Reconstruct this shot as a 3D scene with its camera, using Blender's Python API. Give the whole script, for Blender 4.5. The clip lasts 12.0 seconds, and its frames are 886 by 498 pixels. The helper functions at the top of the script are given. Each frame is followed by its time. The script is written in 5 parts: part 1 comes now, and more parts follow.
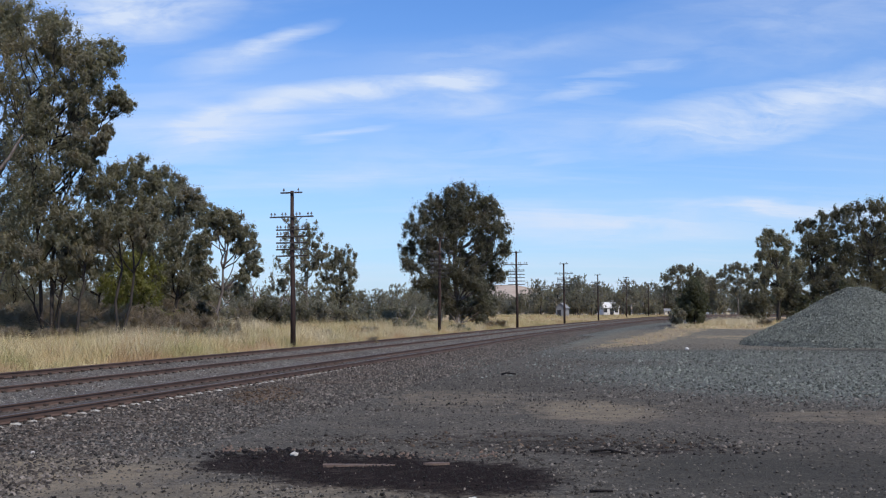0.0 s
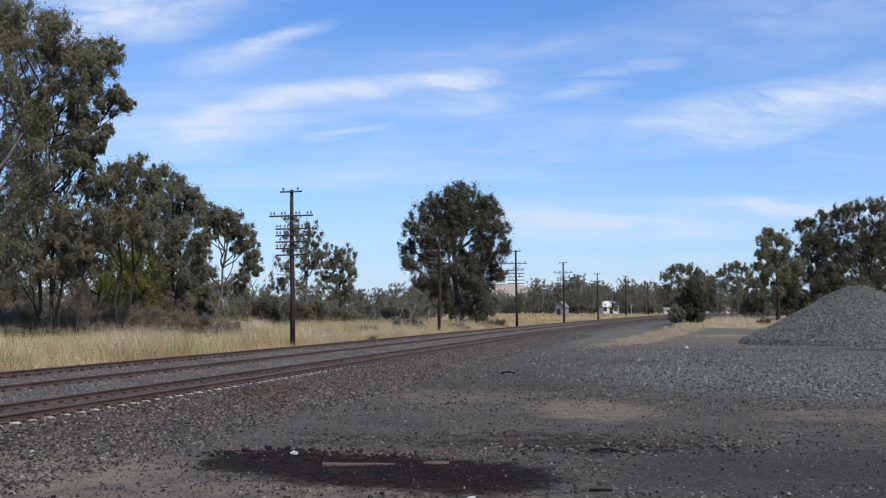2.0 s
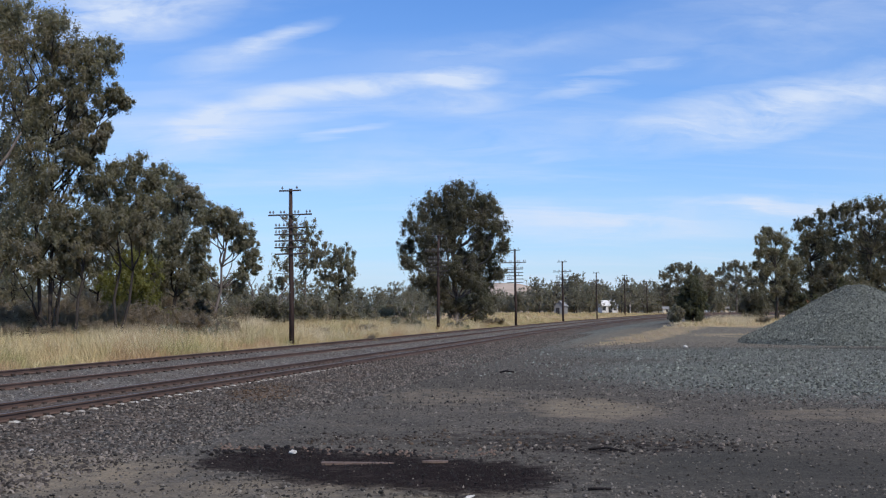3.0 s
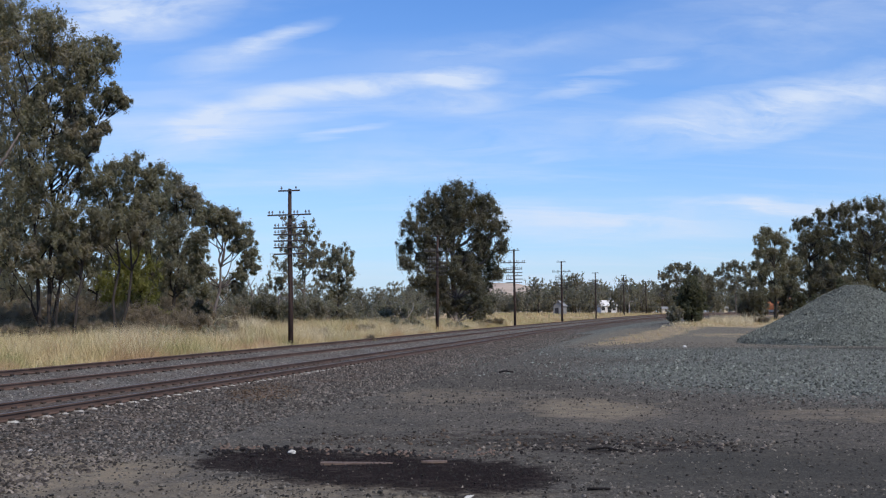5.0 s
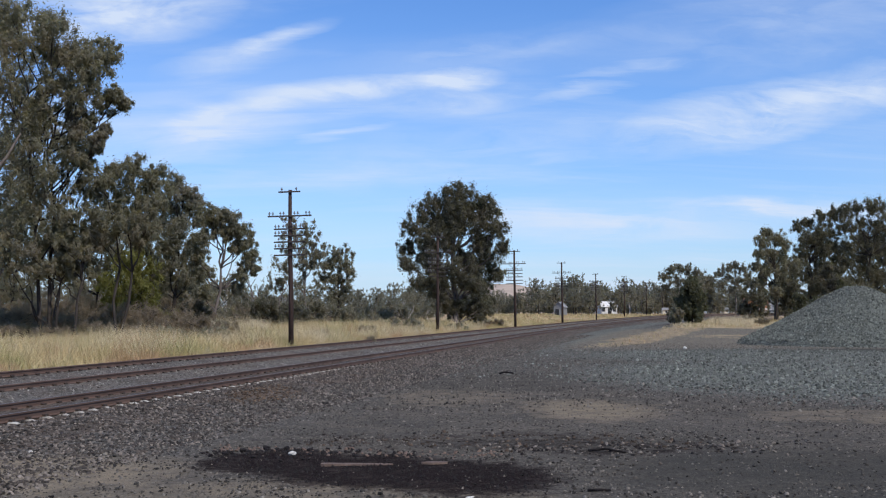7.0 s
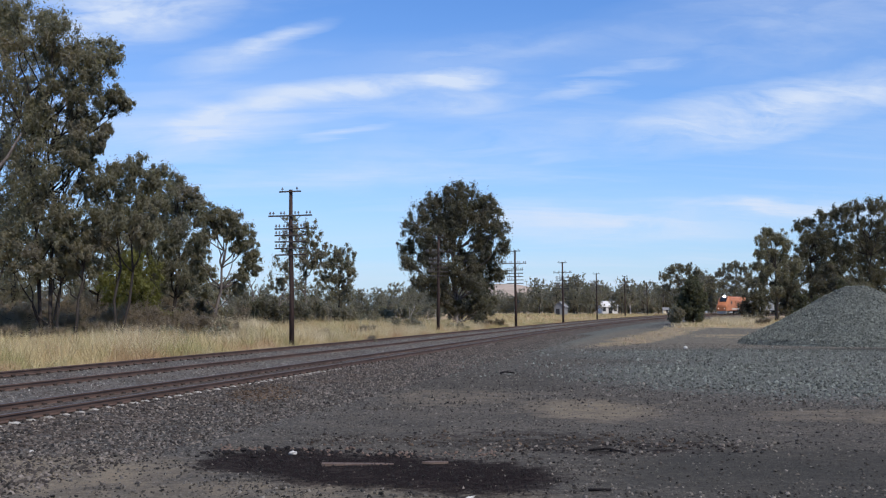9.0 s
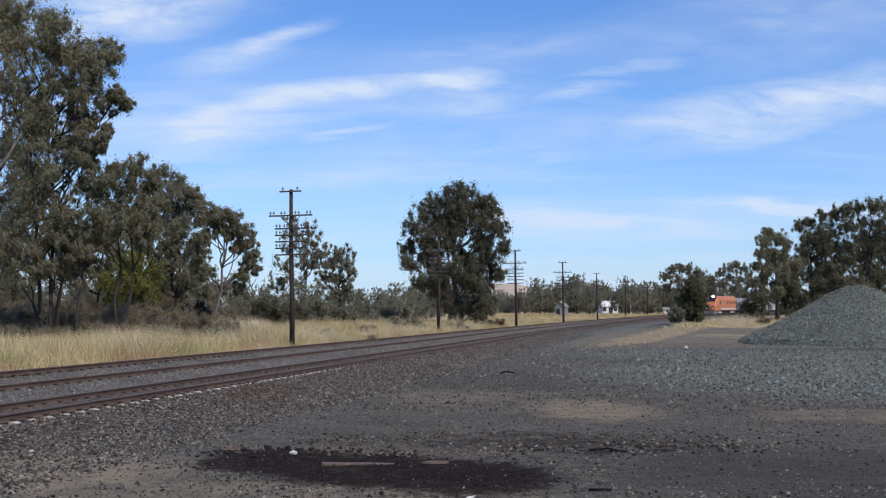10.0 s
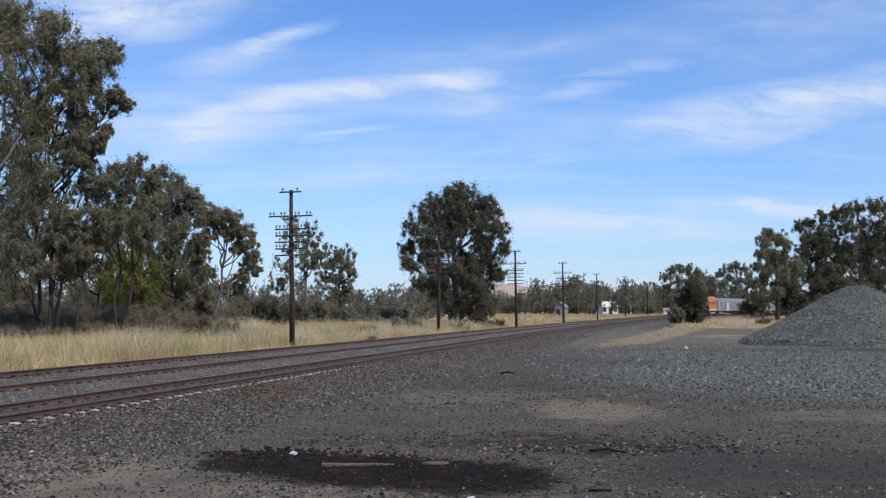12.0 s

______

Each line above is to be copied verbatim. Drop any image from the copy.

Reconstruct this shot as a 3D scene with its camera, using Blender's Python API. Give the whole script, for Blender 4.5. The clip lasts 12.0 seconds, and its frames are 886 by 498 pixels. The helper functions at the top of the script are given. Each frame is followed by its time. The script is written in 5 parts: part 1 comes now, and more parts follow.
0.0 s
2.0 s
3.0 s
5.0 s
7.0 s
9.0 s
10.0 s
12.0 s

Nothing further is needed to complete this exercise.